“I love the word curvy. It’s artistic. It’s beautiful. There is a flow to it. A straight line can be boring.” This quote by actor Salma Hayek finds special resonance with designer Wendell Rodricks. A veteran in the Indian fashion industry, his fidelity to inclusivity harks back to 1989, when he started working to offer Indian women a more all-encompassing range of clothing sizes. “Most people assume that ‘plus’ means curvy or voluptuous, but ‘plus size’ has so many varied shapes and sizes under its belt, especially in the case of Indian women, whose frame is defined by hips, naturally,” said Rodricks.
The designer was approached by aLL, an Indian apparel brand with 52 stores across the country solely catering to plus-sized customers, to put together a collection titled Primero, which was recently showcased at Lakmé fashion week in Mumbai. The proudly democratic show featured Veronica Campabell, India’s first transgender plus-size model, along with a handpicked band of 20 voluptuous, street-cast women and men.
Expounding on the virtues of asymmetry and bias cuts, the Goa-based Rodricks and his design head, Schulen Fernandes, worked with a palette of whites and greys with blazes of rainbow hues to create 22-key looks, including kaftans, capes, swing dresses, asymmetrical gowns, and the indispensable jumpsuit in the boldest and brightest blocks of color. “The Western market coveting to appease the plus-sized customer can learn a thing or two from Indian dressmaking tricks,” he suggested. To wit, a jumpsuit in a tailored, Western style tends to choke at the crotch, but when cut in the forgiving Indian dhoti (drape) technique, the dilemma is avoided. “I didn’t want to follow the American plus-size format that simply replicates designs created for ‘slim’ shoppers and introduces them in larger sizes, or advocate myths that black is the answer to a slimming look, and color or color-blocking is not meant for plus-sized shoppers,” he asserted.

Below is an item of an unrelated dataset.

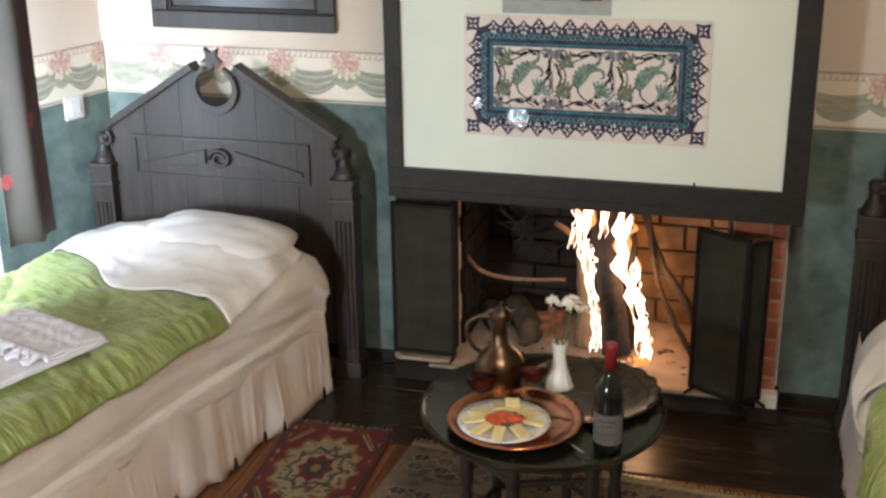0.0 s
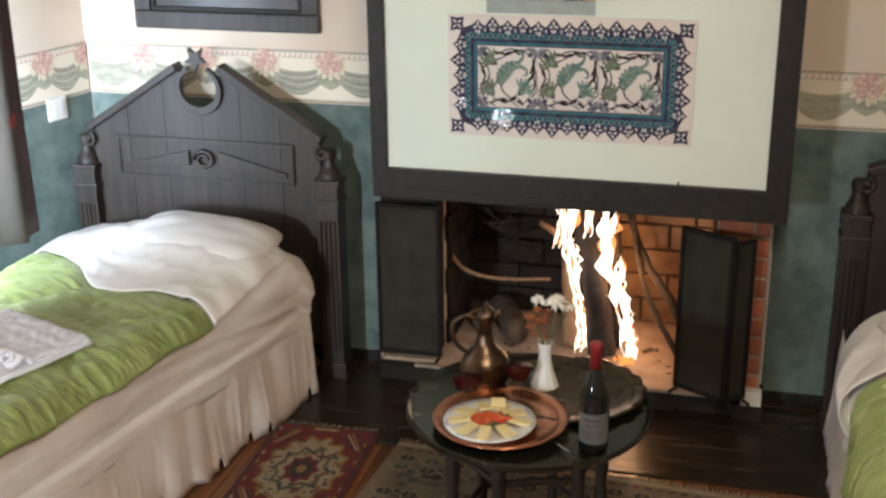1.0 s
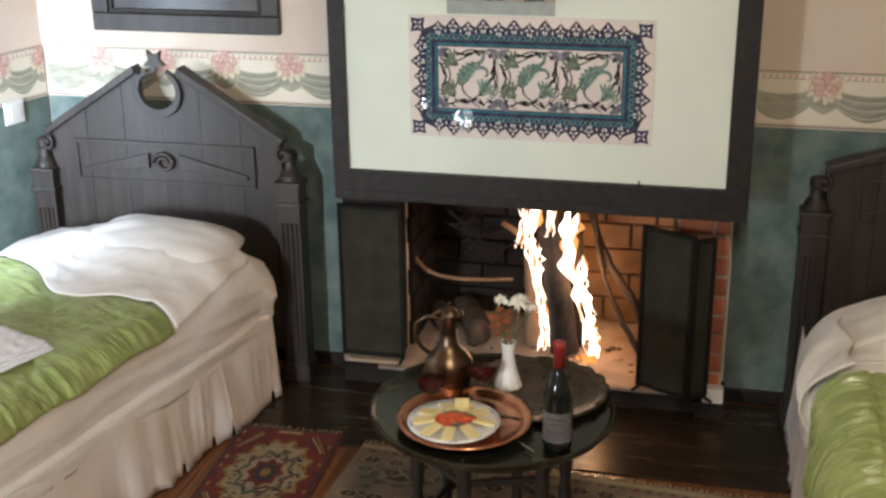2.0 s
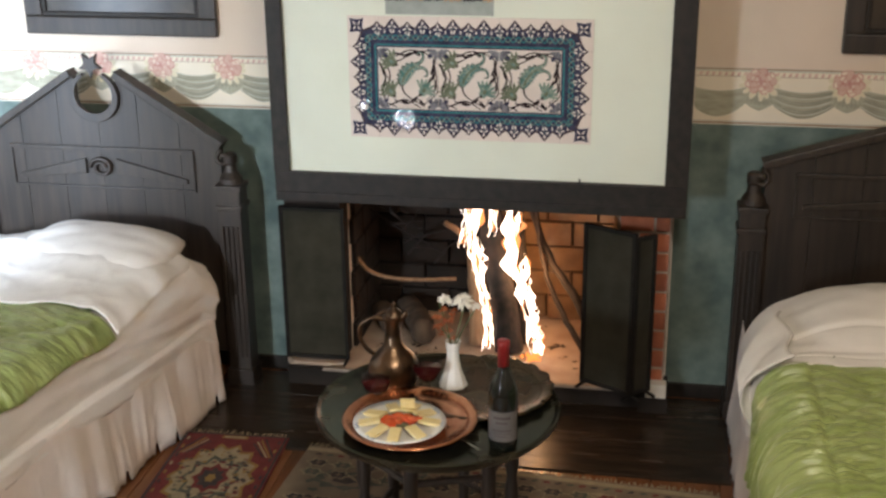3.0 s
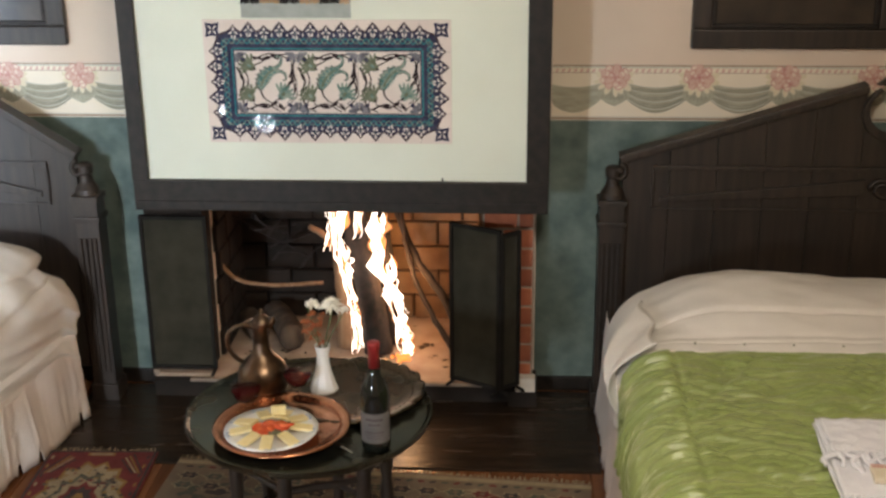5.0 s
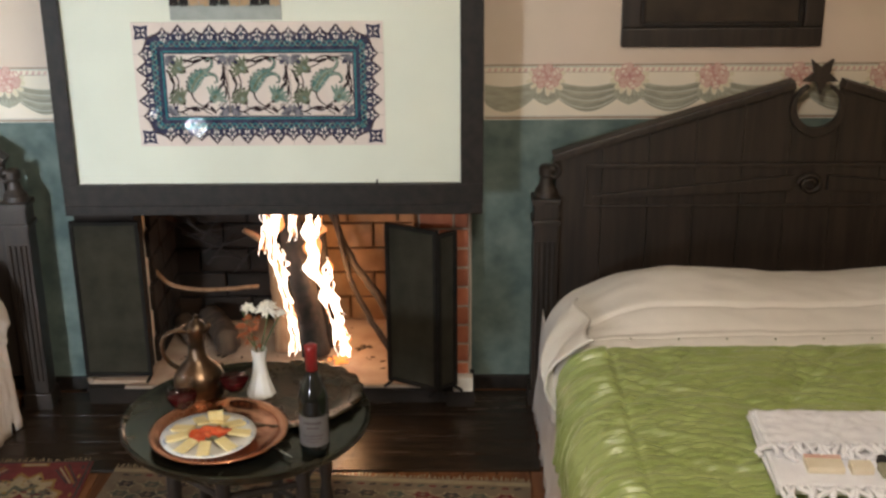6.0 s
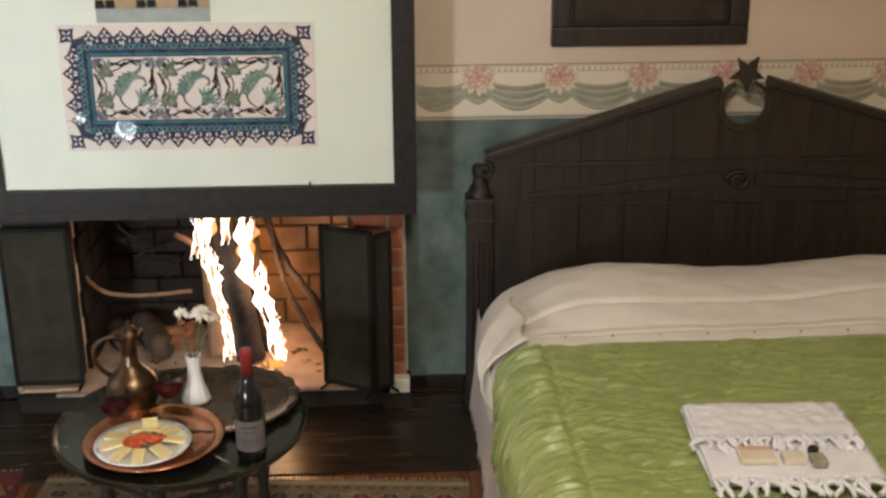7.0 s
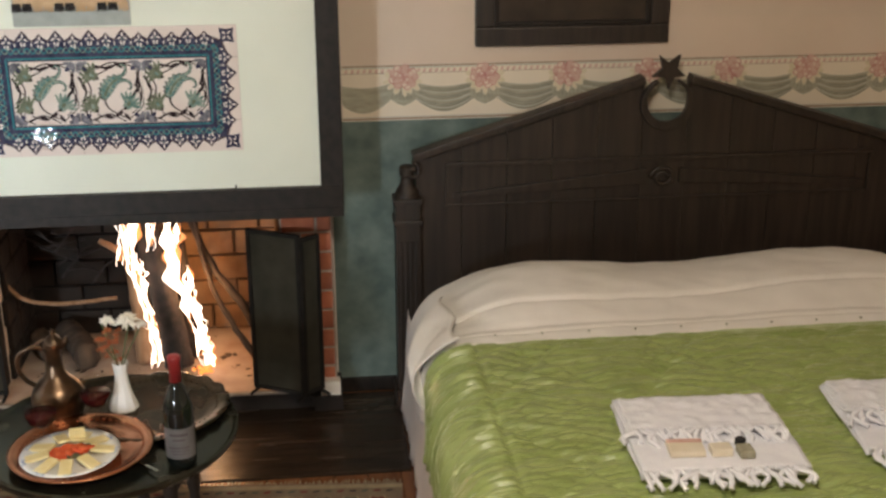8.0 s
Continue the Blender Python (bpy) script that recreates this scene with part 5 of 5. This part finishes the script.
tray("scalloped_tray", -0.470, 3.115, TZ + 0.001, 0.205, M_BROWNTRAY, "dark tarnished tray with a scalloped rim", 0.035)
tray("copper_tray", -0.628, 2.882, TZ + 0.012, 0.185, M_COPPER, "round polished copper tray with a beaded rim")
PLZ = TZ + 0.015
plate = thing("plate", -0.648, 2.838, PLZ, "white china plate with blue sprigs, laid with cheese", "plate")
part("plate_body", lathe([(0.070, 0.0), (0.075, 0.003), (0.105, 0.010), (0.124, 0.015), (0.125, 0.017), (0.104, 0.013), (0.075, 0.006), (0.01, 0.005)], 64), M_PORCELAIN, plate, smooth=True)
sprigs = []
for k in range(9):
    a = 2 * math.pi * k / 9
    for j in range(4):
        b = a + 0.07 * (j - 1.5)
        sprigs.append((M_BLUEPRINT, 1, ell((0.113 + 0.004 * (j % 2)) * math.cos(b), (0.113 + 0.004 * (j % 2)) * math.sin(b), 0.006, 0.003, b + j, 8)))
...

Sketches: Courtesy of Wendell Rodricks
The average Indian is plus-sized—60 percent of the country’s population, in fact—and they certainly condemn being labeled as the fringe market. India boasts four major fashion weeks annually, yet major fashion labels, barring Rodricks and Anita Dongre, refuse to acknowledge the bodies of their customers. Perhaps the fault lies in the marketplace prejudice. Designer wear is synonymous with bridal wear because that’s where Indians spend money, leaving very little time for designers to focus on clothing options outside the conventional size grid, and in turn ensuring steady orders for neighborhood tailors.
India being a country of personalized fashion, the trusted tailor was your go-to designer. He would custom-make designs seen in international magazines in a matter of days at a comparative fee. “But just like the tailors lost out to international ready-to-wear brands introduced by the multiplying malls in the early 2000s, I’m positive that by 2020, we would see an increase in plus-sized clothing brands. It’s only a matter of time,” said the optimistic Rodricks.
The Western fashion world has only recently begun to embrace models larger than a size four, thanks in part to the likes of Ashley Graham, Clementine Desseaux, and Candice Huffine, but India lacks authoritative body-positive icons. Instances of progressive, normalized image boards are few and far between. India’s widely read fashion glossy Femina featured curvy-and-proud Bollywood actress Huma Qureshi on its cover in July 2014, while Elle did a sumptuous spread on six full-figured entrepreneurs with a devil-may-care headline—“These Curvy Girls Have Zero Fucks to Give”—in early 2016. Both initiatives went wildly viral, and enjoyed rave reviews.
For now, it’s encouraging to see designers like Rodricks inspiring women to celebrate the gloriousness of a voluptuous body in positive, shame-free ways. Housed in the heart of Goa, his flagship boutique at Panjim displays garments in categories of Slim, Medium, Voluptuous, Voluptuous Goddess, and Very Voluptuous Goddess. “I think it’s demeaning to slot women in large, XXL, XXXL… categories,” he said, “don’t you think?”